SliceOfBread wrote: Hmmm, you know that rules prohibit discarding if you have 8 clue available, right? Robb wrote: I think you might be able to guarantee a score of 13 in a 2er game, if that's your goal. At very least, 10 should be easy.
This requires an extremely artificial convention whose goal is to collect 1 two of each color, and one three of 4 colors. The basic form of play would look something along the lines of "If someone draws a 2 or 3 that isn't already held, clue it by giving a color clue. That card is now locked. I think these starting hands cause a problem. Player 1: 2R 2B 2G 2W 2Y Player 2: 2R 2B 2G 2W 2Y but I think it can easily be fixed by allow the 2/3's to be clued by color or number.

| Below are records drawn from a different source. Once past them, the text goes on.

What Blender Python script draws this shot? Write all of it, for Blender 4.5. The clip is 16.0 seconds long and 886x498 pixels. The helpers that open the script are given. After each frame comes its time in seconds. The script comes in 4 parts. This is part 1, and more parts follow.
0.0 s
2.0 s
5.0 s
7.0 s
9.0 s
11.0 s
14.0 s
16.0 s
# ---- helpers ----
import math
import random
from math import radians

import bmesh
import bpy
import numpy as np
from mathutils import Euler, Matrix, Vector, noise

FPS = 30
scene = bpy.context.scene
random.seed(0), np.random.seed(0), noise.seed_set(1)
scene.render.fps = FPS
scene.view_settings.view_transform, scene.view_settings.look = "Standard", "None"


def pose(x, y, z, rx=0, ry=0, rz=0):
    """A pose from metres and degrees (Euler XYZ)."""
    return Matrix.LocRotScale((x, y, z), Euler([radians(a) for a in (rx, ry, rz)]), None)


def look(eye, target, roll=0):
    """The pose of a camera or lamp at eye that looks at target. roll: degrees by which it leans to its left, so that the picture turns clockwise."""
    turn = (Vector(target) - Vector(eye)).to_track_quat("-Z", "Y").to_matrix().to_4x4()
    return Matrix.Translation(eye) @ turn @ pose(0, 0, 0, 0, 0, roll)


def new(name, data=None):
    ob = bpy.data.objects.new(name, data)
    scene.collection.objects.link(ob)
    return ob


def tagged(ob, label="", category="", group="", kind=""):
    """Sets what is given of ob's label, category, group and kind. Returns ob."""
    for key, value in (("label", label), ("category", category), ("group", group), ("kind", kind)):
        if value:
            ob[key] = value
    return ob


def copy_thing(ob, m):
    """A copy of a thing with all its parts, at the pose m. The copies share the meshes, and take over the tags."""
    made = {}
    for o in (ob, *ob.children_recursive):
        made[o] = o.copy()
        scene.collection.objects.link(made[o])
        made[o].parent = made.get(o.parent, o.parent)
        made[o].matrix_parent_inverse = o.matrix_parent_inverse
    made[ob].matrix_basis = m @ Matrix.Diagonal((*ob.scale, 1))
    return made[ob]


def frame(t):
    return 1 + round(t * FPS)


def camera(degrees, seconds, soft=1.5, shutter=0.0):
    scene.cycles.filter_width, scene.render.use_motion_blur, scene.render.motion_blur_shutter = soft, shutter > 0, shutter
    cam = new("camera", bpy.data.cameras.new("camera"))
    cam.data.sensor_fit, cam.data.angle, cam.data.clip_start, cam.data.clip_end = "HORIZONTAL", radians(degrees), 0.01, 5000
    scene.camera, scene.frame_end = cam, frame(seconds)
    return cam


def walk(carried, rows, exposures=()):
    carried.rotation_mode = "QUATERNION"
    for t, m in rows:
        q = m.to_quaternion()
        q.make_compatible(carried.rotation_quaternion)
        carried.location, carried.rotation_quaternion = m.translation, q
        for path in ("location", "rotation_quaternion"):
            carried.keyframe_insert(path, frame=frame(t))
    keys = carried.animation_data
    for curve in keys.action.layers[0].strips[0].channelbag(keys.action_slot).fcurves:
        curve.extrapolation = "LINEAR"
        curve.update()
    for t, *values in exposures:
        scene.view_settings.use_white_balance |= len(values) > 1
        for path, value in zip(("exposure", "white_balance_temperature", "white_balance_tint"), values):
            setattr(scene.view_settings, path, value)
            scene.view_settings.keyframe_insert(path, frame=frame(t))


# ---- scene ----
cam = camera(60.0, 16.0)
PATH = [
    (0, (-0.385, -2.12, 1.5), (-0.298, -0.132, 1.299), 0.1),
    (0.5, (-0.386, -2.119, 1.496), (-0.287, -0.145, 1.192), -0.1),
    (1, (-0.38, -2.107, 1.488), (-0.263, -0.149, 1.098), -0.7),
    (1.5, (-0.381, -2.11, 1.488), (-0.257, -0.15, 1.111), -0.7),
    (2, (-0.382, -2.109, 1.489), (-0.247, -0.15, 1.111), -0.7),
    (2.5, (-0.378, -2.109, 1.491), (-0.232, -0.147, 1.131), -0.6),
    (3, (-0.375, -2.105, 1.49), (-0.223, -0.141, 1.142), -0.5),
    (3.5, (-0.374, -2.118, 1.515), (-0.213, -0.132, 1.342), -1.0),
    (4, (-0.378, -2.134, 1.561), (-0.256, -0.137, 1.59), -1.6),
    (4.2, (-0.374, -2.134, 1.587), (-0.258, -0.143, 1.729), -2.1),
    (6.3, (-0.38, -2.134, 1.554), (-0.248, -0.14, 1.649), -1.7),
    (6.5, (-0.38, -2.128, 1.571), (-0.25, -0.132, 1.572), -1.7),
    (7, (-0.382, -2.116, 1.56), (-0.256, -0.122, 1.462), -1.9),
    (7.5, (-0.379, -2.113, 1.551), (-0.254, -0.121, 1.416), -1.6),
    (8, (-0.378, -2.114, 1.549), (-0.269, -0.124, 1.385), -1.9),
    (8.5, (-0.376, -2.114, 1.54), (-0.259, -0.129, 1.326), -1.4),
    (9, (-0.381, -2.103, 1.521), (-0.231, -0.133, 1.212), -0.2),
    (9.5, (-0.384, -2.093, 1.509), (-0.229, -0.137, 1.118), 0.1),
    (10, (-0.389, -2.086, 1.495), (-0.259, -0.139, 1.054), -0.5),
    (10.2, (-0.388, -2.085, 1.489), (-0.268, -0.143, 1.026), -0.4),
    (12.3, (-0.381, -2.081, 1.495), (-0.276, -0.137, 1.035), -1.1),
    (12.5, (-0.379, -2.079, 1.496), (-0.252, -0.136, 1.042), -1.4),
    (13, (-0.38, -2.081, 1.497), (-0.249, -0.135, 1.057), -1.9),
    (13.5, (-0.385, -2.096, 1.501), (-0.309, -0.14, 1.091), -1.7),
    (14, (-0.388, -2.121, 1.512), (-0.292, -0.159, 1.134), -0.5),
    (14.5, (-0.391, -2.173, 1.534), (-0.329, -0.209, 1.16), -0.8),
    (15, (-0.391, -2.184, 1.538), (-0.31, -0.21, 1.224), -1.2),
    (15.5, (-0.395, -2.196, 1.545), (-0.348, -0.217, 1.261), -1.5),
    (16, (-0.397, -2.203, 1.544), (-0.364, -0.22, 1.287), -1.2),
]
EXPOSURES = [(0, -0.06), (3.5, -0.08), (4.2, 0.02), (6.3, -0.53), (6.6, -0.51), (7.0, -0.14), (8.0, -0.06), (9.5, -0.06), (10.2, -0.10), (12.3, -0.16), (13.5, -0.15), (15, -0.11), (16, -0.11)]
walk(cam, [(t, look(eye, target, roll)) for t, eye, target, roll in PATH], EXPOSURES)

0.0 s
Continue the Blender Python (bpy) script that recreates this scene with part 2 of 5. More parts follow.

I think you have enough clues to fully clue every card.
That hand would be actually pretty awesome, as player 1 could give the clue of "these are all your twos", and player 2 could discard, signalling that he knows that he holds no unique 2s . You probably need player 2 to hold on to some of those twos, so both players have the ability to discard, but they should more than enough clues to work that out between them.
And ya, I'm aware that you can't discard when at max clue tokens. That shouldn't pose an issue  players can give clues about 4s or 5s, and at worst, give a clue to save a card, and then later, fully clue it as discardable. In the worst casedeck (all the 1s at the bottom) you're going to have more clues then you need.

Robb Effinger
United States Bothell Washington

And ya, probably players will occasionally clue by number. But in general, by color is going to be more efficient, since you're only caring about the 2s and 3s, it will only take one clue to differentiate between them, so you want to make that clue as late as possible.

Eric Fletcher
United States California

All 1s on the bottom > max score is either:
5 (for the 1s) + Players x Hand Size {10, 15, 16, 20}  1 (the discard) = {14, 19, 20, 24} based on cards available OR 14 + players (max number of available turns after a 1 has been drawn) = {16, 17, 18, 19} So the max score for {2, 3, 4, 5} players in the basic game is: {14, 17, 18, 19}
All 2s on the bottom > max score is either: 5 (for 1s) + 5 (for 2s) + hand size > not a constraint OR 9 + players (max turns after drawing a 2) + 5 (you played 1s) Which is exactly the same results as all 1s.
All of one color at the bottom: equivalent to "all the 1s" since that case already accounted for having 3 1s of the same color on the bottom.
Anything that is not a 1 near the bottom just gives 1 extra turn, and 1 extra card, which would increase the possible score.



It is not clear that that score is achievable though, but you are right, it is an upper bound.